No hay
peor aprendizaje (por lo doloroso) que el que emprende tarde o temprano quien
cree que se las sabe todas y en realidad sabe poco o nada. Ryota Nonomiya
(Masaharu Fukuyama) es uno de esos tipos y la vida parece darle la razón. Es un
arquitecto de éxito, adicto al trabajo, maneja su vida con disciplina férrea,
tiene un departamento soñado, que su esposa ama de casa mantiene impoluto y un
hijo de seis años, que responde a sus exigencias y hasta logra entrar a una
exclusiva escuela privada.
Y entonces
la vida le propina una broma genial que lo dobla en dos y le quita la
respiración: su hijo no es su hijo de sangre, fue cambiado por error por otro
en el hospital donde su mujer lo dio a luz. Claro, el drama no es solo suyo, su
mujer, Midori (Machiko Ono) y la pareja, cuyo hijo él tiene mientras ellos
tienen el suyo, Yukari (Yoko Maki) y Yudai (Riri Furanki) también lo padecen. Pero
es la rigurosa obstinación de Ryota la que más fortalece el drama.
El director
y guionista, Hirokazu Kore-Eda, maneja las riendas con precisión y sin
abandonar jamás un tono mesurado que nos acerca más y más al eje de la
cuestión: ¿qué corno es ser padre?, ¿es más hijo el de sangre o el que se crió
con amor durante seis años?
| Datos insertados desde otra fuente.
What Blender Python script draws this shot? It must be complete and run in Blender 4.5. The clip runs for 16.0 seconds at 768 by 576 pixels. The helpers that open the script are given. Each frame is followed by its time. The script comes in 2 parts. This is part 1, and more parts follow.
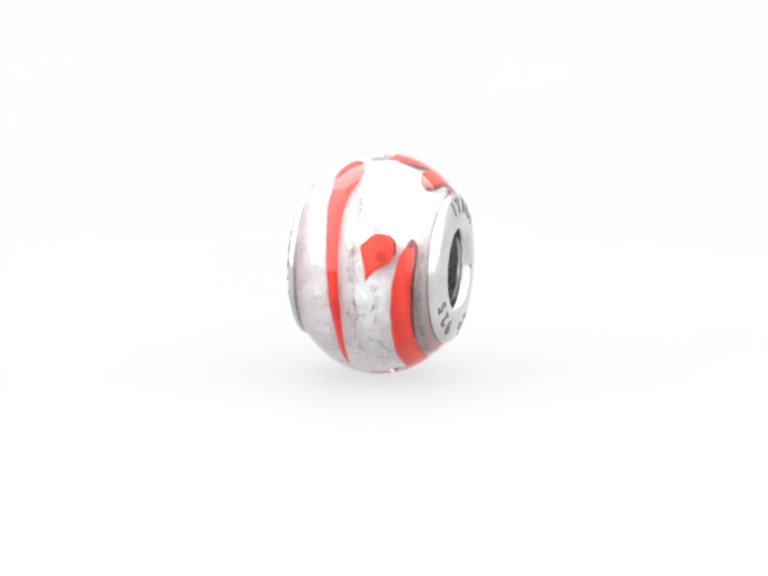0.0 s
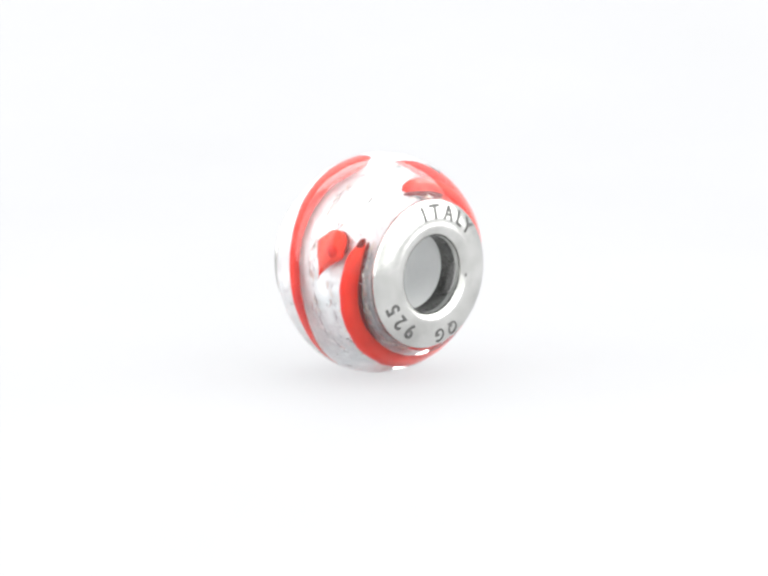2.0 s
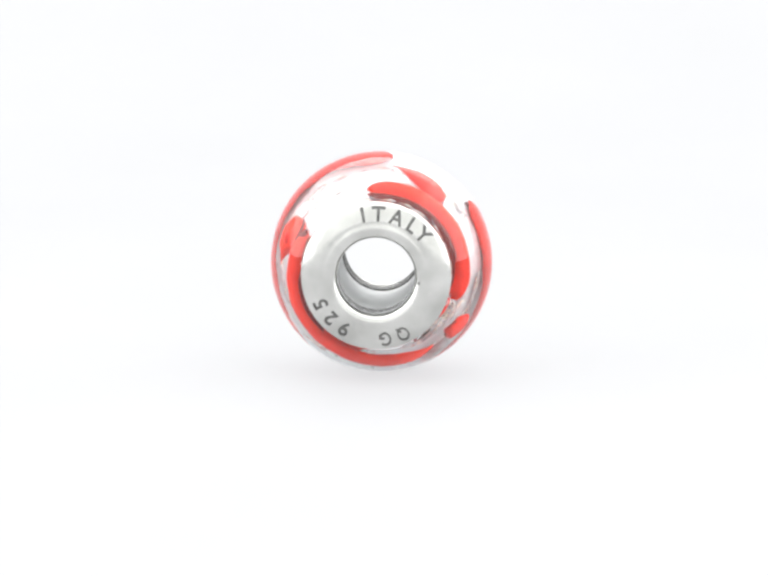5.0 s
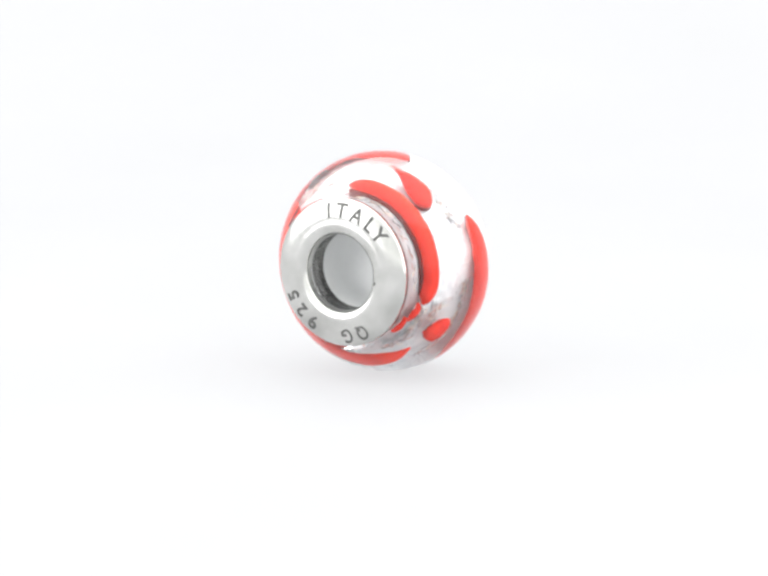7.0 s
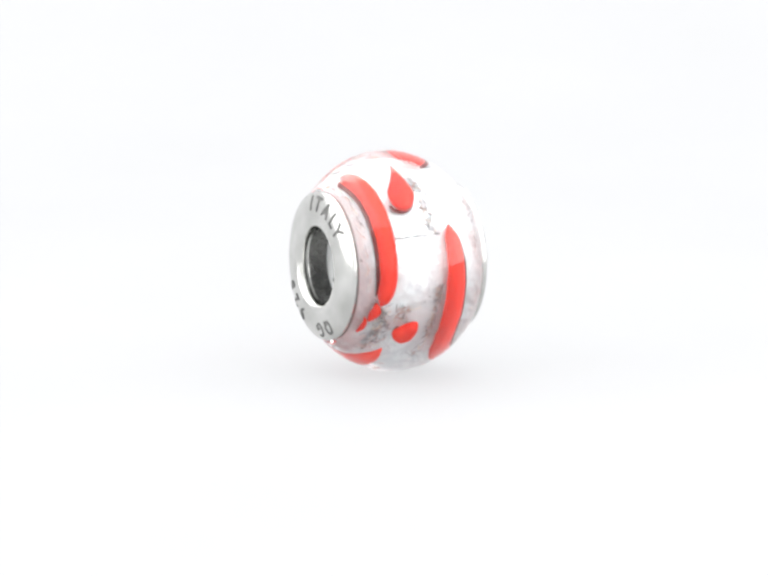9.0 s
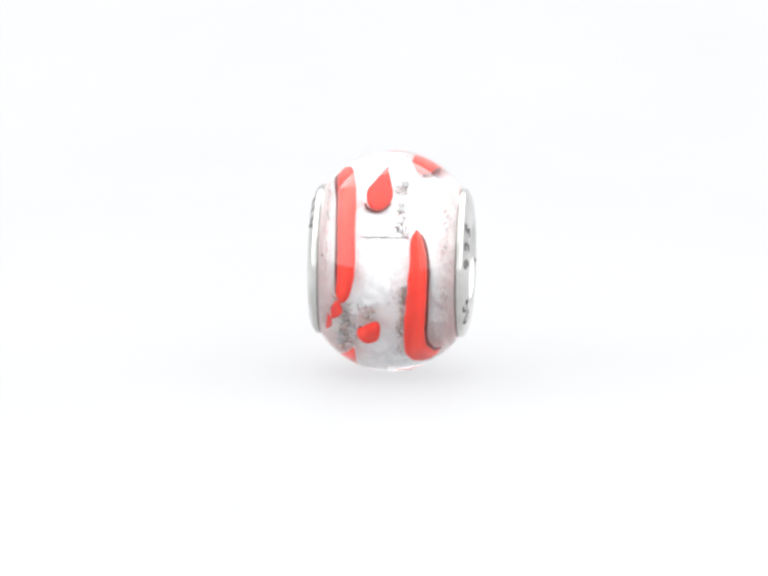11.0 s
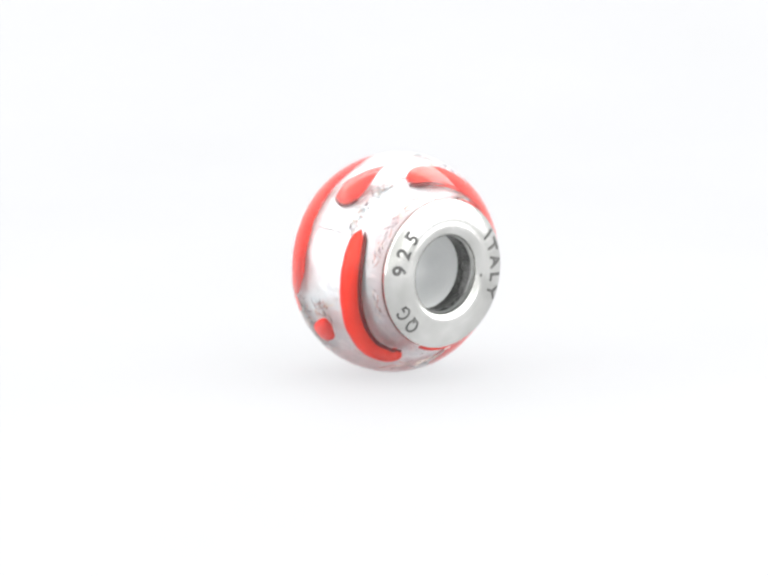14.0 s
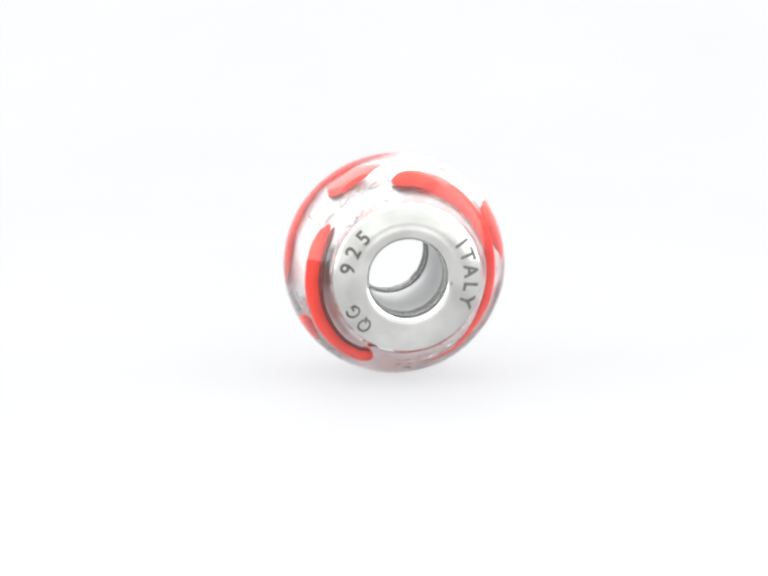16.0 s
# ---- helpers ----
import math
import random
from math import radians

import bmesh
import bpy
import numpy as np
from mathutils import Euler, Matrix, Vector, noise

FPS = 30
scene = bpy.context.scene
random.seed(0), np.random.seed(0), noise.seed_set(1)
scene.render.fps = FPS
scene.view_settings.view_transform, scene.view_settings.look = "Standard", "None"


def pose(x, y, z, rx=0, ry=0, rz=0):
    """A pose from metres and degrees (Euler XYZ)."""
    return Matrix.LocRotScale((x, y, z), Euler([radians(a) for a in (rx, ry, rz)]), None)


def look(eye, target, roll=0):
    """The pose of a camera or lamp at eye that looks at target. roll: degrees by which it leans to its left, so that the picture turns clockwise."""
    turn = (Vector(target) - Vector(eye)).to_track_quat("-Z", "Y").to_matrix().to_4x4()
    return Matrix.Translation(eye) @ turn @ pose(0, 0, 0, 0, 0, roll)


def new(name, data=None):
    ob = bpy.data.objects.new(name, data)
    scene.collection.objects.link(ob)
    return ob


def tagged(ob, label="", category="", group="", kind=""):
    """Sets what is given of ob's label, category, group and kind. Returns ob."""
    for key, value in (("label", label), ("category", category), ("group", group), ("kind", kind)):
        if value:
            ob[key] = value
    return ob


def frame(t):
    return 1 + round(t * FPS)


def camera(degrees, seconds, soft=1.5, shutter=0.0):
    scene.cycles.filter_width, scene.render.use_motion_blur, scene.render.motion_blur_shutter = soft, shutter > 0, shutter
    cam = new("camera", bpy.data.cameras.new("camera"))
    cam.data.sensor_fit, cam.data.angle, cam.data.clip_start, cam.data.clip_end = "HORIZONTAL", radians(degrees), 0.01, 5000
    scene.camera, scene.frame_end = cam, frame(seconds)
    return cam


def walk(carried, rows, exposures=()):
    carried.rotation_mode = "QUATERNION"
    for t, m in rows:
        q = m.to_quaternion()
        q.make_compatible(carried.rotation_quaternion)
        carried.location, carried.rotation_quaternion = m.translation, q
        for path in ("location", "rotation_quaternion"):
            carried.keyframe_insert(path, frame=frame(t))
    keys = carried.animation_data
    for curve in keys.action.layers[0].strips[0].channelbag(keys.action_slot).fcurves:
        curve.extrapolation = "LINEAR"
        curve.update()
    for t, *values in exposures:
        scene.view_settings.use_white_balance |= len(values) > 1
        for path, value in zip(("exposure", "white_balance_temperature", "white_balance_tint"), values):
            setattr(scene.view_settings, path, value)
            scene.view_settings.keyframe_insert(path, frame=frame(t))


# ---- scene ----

Y doy fe que la cosa atrapa porque hasta yo, que
tengo menos instinto paternal que Herodes, comencé a participar de la
indagatoria.
Lo curioso,
o no tanto, es que a veces para ser un buen padre, hay que aprender primero a
ser un buen hijo.
De tal padre, tal hijo ganó con toda justicia el Premio del Jurado del
Festival de Cannes. No tiene importancia en realidad, la película sería
excelente aunque no hubiera ganado nada, lo menciono porque estamos en
temporada de premios, nada más.
En tres palabras, imperdible, maravillosa, única.